I won an excellence award at a competition a few months ago, but my notebook was complete nonsense. I skipped big parts of the design process, omitted a rebuild altogether, and created the entire notebook in the 4 days before the competition. Yesterday, at a different competition, the recipients of the excellence award had a competition robot that was totally different from the one described in the notebook. Their actual robot was documented nowhere.

The notebook might seem great to mentors, but for most students, it creates an incentive to change facts, BS work, and remove big parts of robot design altogether. There are a handful of teams who really do write down everything that happens in every meeting in their notebook the day of the meeting, and those teams’ organization is commendable, but the ability of your robot should take priority over the documentation of your design process every time.

I think of the design and judges awards as an opportunity for people who don’t have a great robot or driver to get to state. I do agree about not qualifying for worlds, but qualifying for state is not that bad of an idea.
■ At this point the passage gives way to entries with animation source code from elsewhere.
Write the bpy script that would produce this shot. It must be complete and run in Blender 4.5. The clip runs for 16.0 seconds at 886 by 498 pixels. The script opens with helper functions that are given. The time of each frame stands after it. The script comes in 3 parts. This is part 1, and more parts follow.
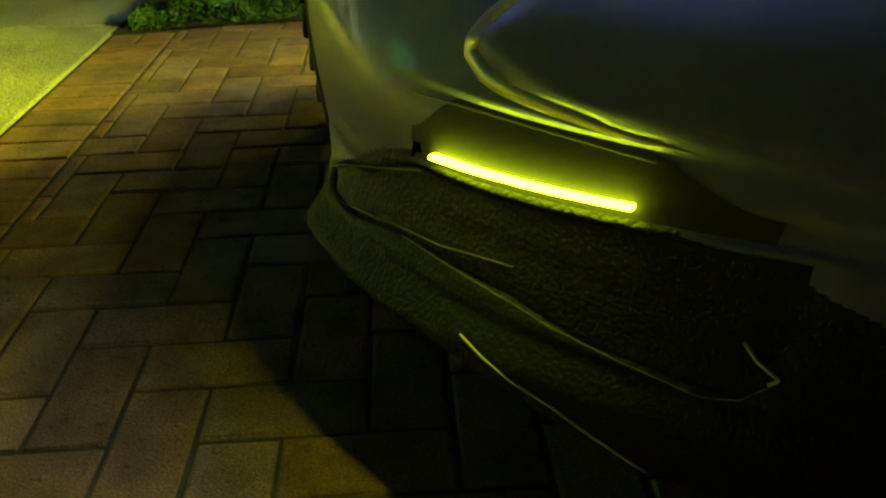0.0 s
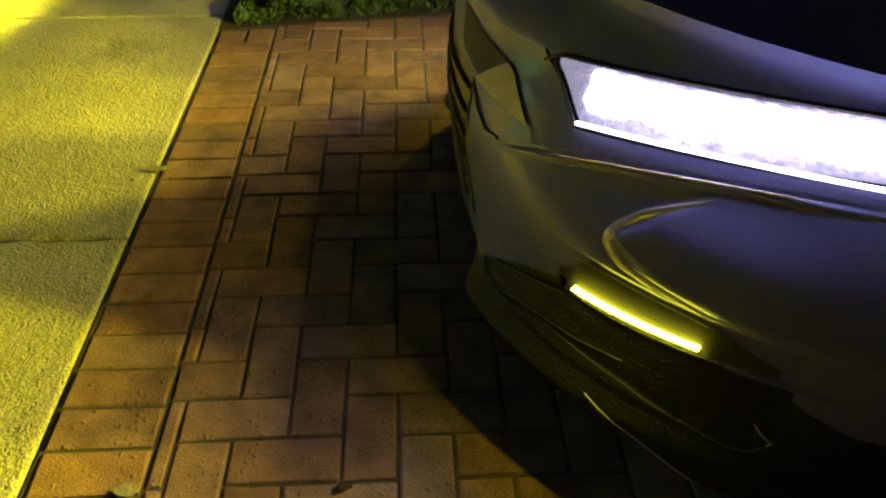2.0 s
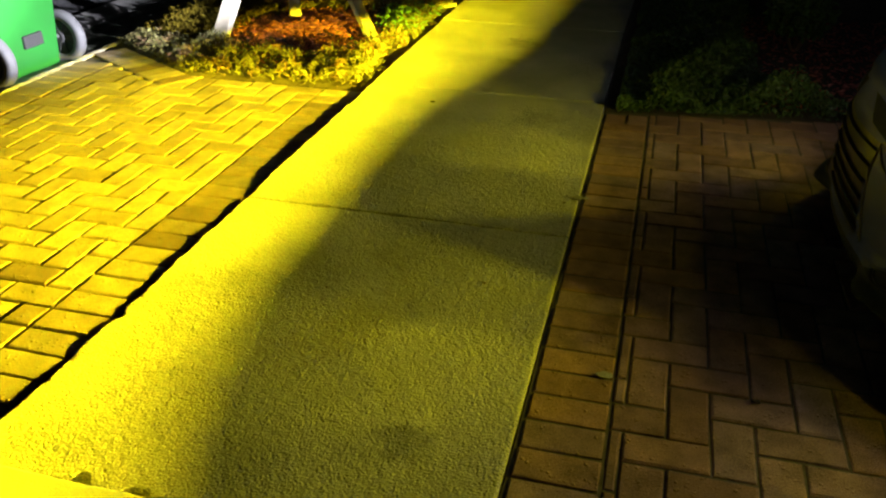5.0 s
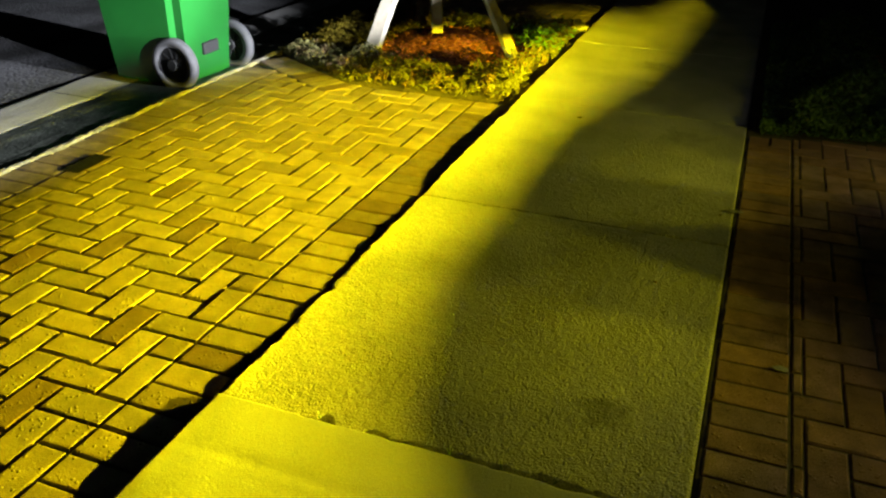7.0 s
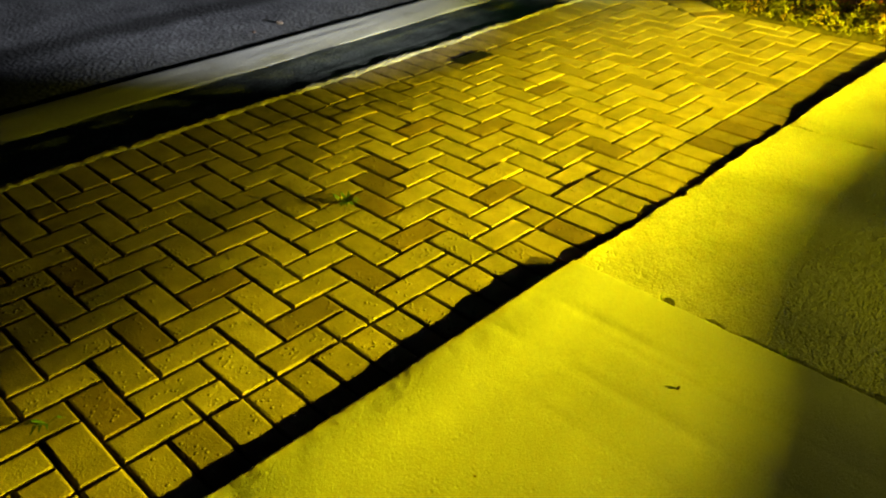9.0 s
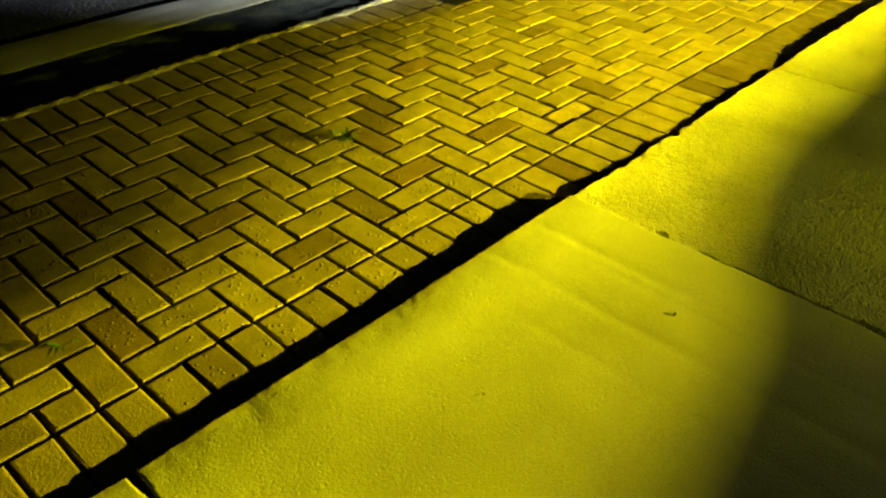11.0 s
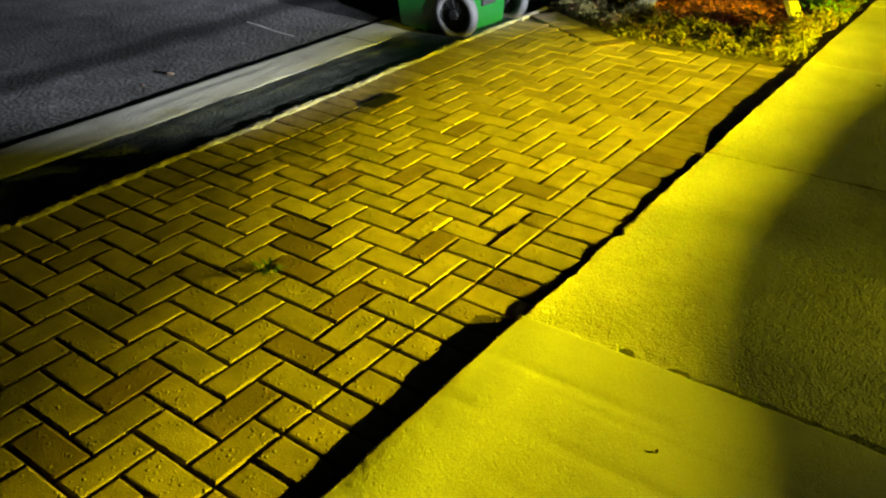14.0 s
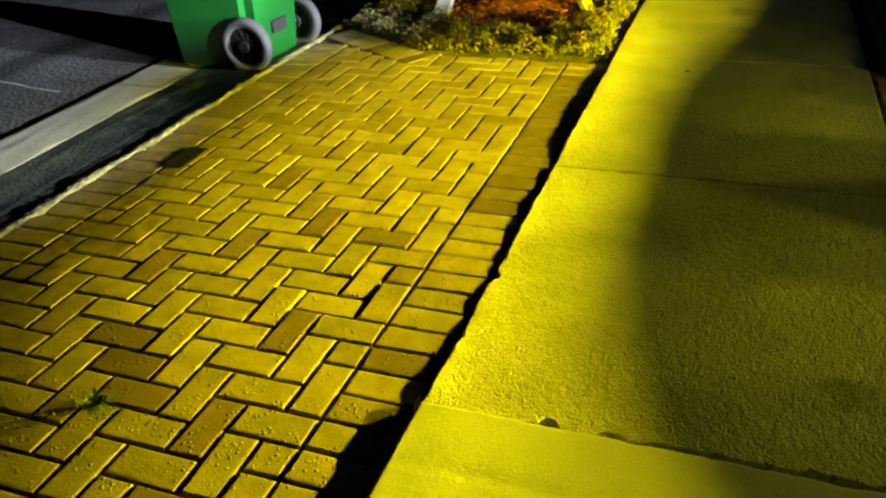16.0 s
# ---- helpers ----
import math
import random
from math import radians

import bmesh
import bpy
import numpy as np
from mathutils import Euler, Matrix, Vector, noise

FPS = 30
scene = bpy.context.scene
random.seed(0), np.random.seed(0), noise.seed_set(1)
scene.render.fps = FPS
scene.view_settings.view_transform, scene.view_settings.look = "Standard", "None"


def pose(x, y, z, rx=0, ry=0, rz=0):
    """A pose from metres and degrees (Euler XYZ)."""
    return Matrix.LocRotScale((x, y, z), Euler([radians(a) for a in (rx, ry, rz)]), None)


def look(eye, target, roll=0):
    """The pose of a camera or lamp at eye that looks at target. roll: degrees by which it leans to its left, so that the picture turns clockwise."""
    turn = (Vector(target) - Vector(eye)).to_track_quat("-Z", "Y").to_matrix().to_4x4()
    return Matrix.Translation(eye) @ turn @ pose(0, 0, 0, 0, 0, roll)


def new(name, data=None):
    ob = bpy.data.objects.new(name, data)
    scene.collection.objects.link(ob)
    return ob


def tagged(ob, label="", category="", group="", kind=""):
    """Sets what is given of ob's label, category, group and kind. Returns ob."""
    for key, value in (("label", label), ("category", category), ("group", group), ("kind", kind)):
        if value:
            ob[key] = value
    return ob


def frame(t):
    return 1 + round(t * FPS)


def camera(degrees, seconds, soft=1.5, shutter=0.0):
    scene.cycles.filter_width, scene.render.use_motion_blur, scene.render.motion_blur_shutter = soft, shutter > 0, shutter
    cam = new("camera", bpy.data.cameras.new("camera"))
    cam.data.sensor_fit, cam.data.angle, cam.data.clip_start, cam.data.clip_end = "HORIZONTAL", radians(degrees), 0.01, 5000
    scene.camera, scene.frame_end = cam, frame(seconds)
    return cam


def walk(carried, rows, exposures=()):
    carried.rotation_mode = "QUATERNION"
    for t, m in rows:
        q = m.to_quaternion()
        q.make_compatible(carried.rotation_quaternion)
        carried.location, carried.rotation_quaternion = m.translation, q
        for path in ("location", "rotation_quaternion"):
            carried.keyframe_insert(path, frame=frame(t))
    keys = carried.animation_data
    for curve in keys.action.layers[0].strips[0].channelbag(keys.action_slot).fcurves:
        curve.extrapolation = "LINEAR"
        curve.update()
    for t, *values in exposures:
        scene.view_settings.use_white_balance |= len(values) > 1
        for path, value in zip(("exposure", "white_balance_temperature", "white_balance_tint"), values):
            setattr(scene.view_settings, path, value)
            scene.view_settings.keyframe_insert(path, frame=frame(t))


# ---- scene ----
cam = camera(57.4, 16.0, soft=2.2)
PATH = [
    (0, (0.897, -0.62, 0.633), (0.992, 1.119, -0.35), -1.4),
    (0.5, (0.882, -0.62, 0.697), (0.966, 1.099, -0.323), -1.2),
    (1, (0.836, -0.661, 0.838), (0.919, 0.983, -0.298), -0.5),
    (1.5, (0.726, -0.763, 1.041), (0.82, 0.826, -0.17), -0.1),
    (2, (0.669, -0.867, 1.148), (0.758, 0.721, -0.065), 0.5),
    (2.5, (0.624, -1.061, 1.215), (0.514, 0.527, 0.005), -0.9),
    (3, (0.557, -1.172, 1.248), (0.372, 0.409, 0.037), -0.2),
    (3.5, (0.417, -1.295, 1.254), (0.258, 0.308, 0.069), 0.2),
    (4, (0.294, -1.418, 1.274), (0.138, 0.243, 0.171), 1.1),
    (4.5, (0.257, -1.573, 1.284), (-0.077, 0.116, 0.266), 0.0),
    (7, (-0.053, -2.066, 1.332), (-0.675, -0.412, 0.397), 0.9),
    (7.5, (-0.019, -2.135, 1.326), (-0.853, -0.579, 0.385), -0.8),
    (8, (-0.01, -2.211, 1.316), (-1.079, -0.821, 0.354), -1.5),
    (8.5, (-0.024, -2.267, 1.305), (-1.234, -1.015, 0.322), -1.5),
    (9, (-0.038, -2.367, 1.291), (-1.245, -1.173, 0.233), -0.8),
    (9.5, (-0.041, -2.454, 1.279), (-1.164, -1.266, 0.126), 0.7),
    (12, (-0.066, -2.48, 1.272), (-1.174, -1.272, 0.125), 0.7),
    (12.5, (-0.091, -2.441, 1.285), (-1.201, -1.175, 0.205), 0.2),
    (13, (-0.129, -2.385, 1.281), (-1.229, -1.072, 0.25), -0.3),
    (13.5, (-0.173, -2.307, 1.291), (-1.267, -0.966, 0.288), -0.4),
    (14, (-0.25, -2.293, 1.287), (-1.293, -0.911, 0.286), -1.2),
    (14.5, (-0.398, -2.305, 1.289), (-1.285, -0.823, 0.28), -2.2),
    (15, (-0.481, -2.277, 1.292), (-1.227, -0.732, 0.265), -1.9),
    (15.5, (-0.539, -2.15, 1.283), (-1.216, -0.58, 0.245), -2.6),
    (16, (-0.584, -2.043, 1.279), (-1.213, -0.433, 0.274), -3.4),
]
walk(cam, [(t, look(eye, target, roll)) for t, eye, target, roll in PATH],
     [(0, 2.6, 6500, -22), (0.5, 2.8, 6500, -14), (1, 2.9, 6500, -2), (1.5, 2.8, 6500, 16), (2, 2.75, 6500, 26), (2.5, 2.5, 6500, 29), (3.5, 2.05, 6500, 26),
      (4.5, 1.25, 6500, 21), (7, 0.2, 6500, 10), (9.5, 0.15, 6500, 9), (12, 0.15, 6500, 4), (14, -0.04, 6500, 6), (16, -0.08, 6500, 5)])

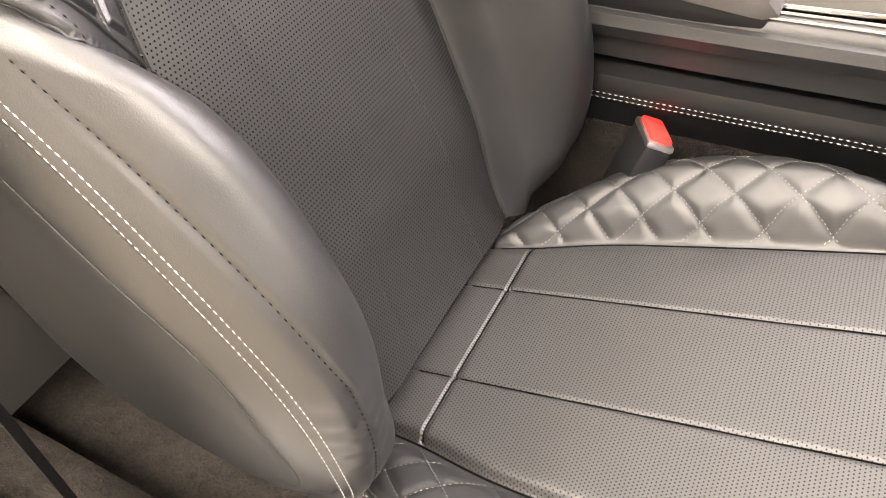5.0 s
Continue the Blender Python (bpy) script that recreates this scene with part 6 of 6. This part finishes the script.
# ---- belts ----
def belt_buckle(x, y, z, s):
    b = thing("belt_buckle", "black belt buckle with a red release button beside the seat", "belt buckle", "belt buckles", at=Matrix.Translation((x, y, z)) @ pose(0, 0, 0, s * 8, 20, -s * 26))
    part("housing", box(0.034, 0.060, 0.095, pose(0, 0, -0.050), bevel=0.007), PLASTIC, b)
    part("collar", box(0.034, 0.060, 0.009, pose(0, 0, -0.004), bevel=0.004), SATIN, b)
    part("release_button", box(0.026, 0.051, 0.010, pose(0, 0, 0.001), bevel=0.004), RED, b, "bright red release button")
    part("strap", box(0.01, 0.045, 0.12, pose(-0.01, 0, -0.14), bevel=0.003), BELT, b)


belt_buckle(-0.104, -0.165, 0.460, -1)
belt_buckle(-0.152, 0.165, 0.460, 1)


def strap(pts, width, across, bm=None):
    bm = bm or bmesh.new()
    across = Vector(across).normalized() * width / 2
    rings = []
    P = spline(pts, 8)
    for i, p in enumerate(P):
        d = (P[min(i + 1, len(P) - 1)] - P[max(i - 1, 0)]).normalized()
        n = d.cross(across).normalized() * 0.0007
        rings.append([p - across - n, p + across - n, p + across + n, p - across + n])
    return loft(rings, bm=bm)


def seat_belt(s):
    b = thing("seat_belt", "black webbing seat belt hanging beside the seat", "seat belt", "seat belts")
    part("webbing", strap([(-0.60, s * 0.785, 0.908), (-0.572, s * 0.776, 0.918), (-0.548, s * 0.768, 0.906), (-0.530, s * 0.762, 0.870), (-0.508, s * 0.760, 0.815), (-0.492, s * 0.760, 0.760), (-0.468, s * 0.758, 0.69), (-0.445, s * 0.758, 0.63), (-0.42, s * 0.765, 0.52), (-0.40, s * 0.772, 0.33)], 0.042, (0.86, s * 0.40, 0)), BELT, b)
    grip = Matrix.Translation((-0.449, s * 0.753, 0.662)) @ pose(0, 0, 0, 0, 22, s * 12)
    rings = [[(x * k + dx, y * w, z) for x, y in rounded(0.030, 0.022, 0.008, 4)] for z, k, w, dx in ((0.041, 0.08, 0.10, -0.004), (0.038, 0.45, 0.55, -0.004), (0.030, 0.8, 0.8, -0.003), (0.010, 1.0, 1.0, 0.0), (-0.012, 1.1, 1.1, 0.003), (-0.024, 0.85, 0.9, 0.006), (-0.030, 0.4, 0.5, 0.008))]
    bm = loft(rings)
    bm.transform(grip)
    part("tongue_grip", bm, UNLITPAINT, b, "smooth black tongue grip")
    part("tongue", box(0.0032, 0.012, 0.036, grip @ pose(0.016, s * 0.002, -0.040, 0, -30, 0), bevel=0.0014), SATIN, b, "chrome belt tongue")


seat_belt(-1)
seat_belt(1)


def studio_lamp(x, y, h):
    t = thing("studio_lamp", "grey studio lamp head on a thin black stand", "studio lamp", at=pose(x, y, GROUND))
    part("lamp_body", box(0.085, 0.10, 0.085, pose(0, 0.02, h, 12, 0, 0), bevel=0.012), GREYTRIM, t)
    part("reflector", lathe([(0.025, 0.0), (0.03, 0.02), (0.058, 0.085), (0.056, 0.086), (0.028, 0.024), (0, 0.022)], 24, pose(0, -0.03, h - 0.005, 102, 0, 0)), PLASTIC, t, "black flared reflector")
    part("bracket", box(0.03, 0.03, 0.12, pose(0, 0.01, h - 0.09), bevel=0.005), PLASTIC, t)
    part("pole", lathe([(0.012, 0.25), (0.012, h - 0.13), (0, h - 0.13)], 12), SATIN, t)
    for k in range(3):
        a = radians(120 * k + 20)
        part("leg", tube([(0.01 * math.cos(a), 0.01 * math.sin(a), 0.5), (0.36 * math.cos(a), 0.36 * math.sin(a), 0.008)], 0.008, 8), PLASTIC, t)


studio_lamp(3.3, -1.91, 1.205)
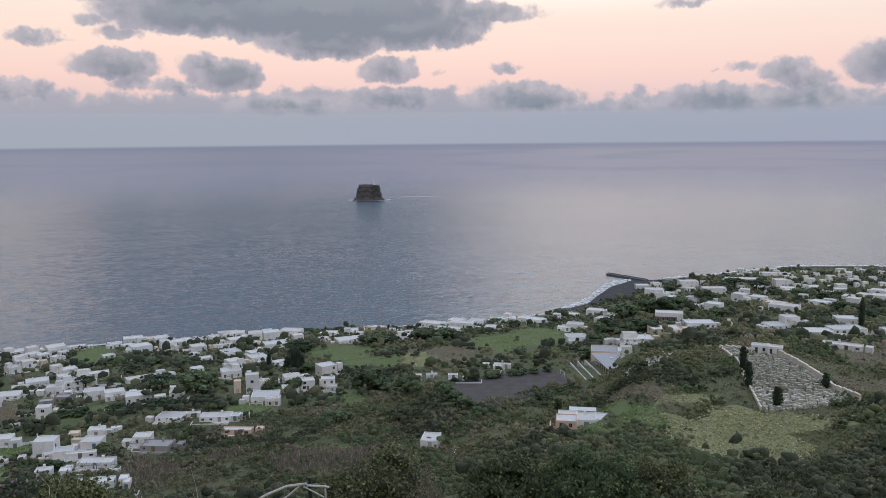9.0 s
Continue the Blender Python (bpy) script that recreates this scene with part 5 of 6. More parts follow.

Doesn’t matter how bad the robot itself is, if the notebook is amazing it deserves design.

As someone who’s served a lot as a judge,
Design Award = Great Documentation + Interview (Not based on performance).
Excellence Award = Great Documentation + Great Performance + Great Skills

But I mean I guess it doesn’t really make sense to make awards like Energy or Amaze qualify, I’d rather have teams with better performance qualify in that case.

Disagree - design is not about just the notebook and interview - it is also the robot - seriously if you have a design process that does not produce a good product and better ones on each iteration then the process is flawed.

There is a context for this design process - it is the game and the robot you implement.

3 Likes

I think we agree on this point - hence why we have our judges on the fields, in the pits, and scrutinize the robot for design and excellence.

Where we differ, is that great teams are able to create great robots, perform well, and communicate their designs. Important skills to have, and in the context of RECF VRC program, worthy of a seat at the table.

The design award is flawed in that sense. The way they judge it now, it doesn’t taken into account robot performance based on the rubric.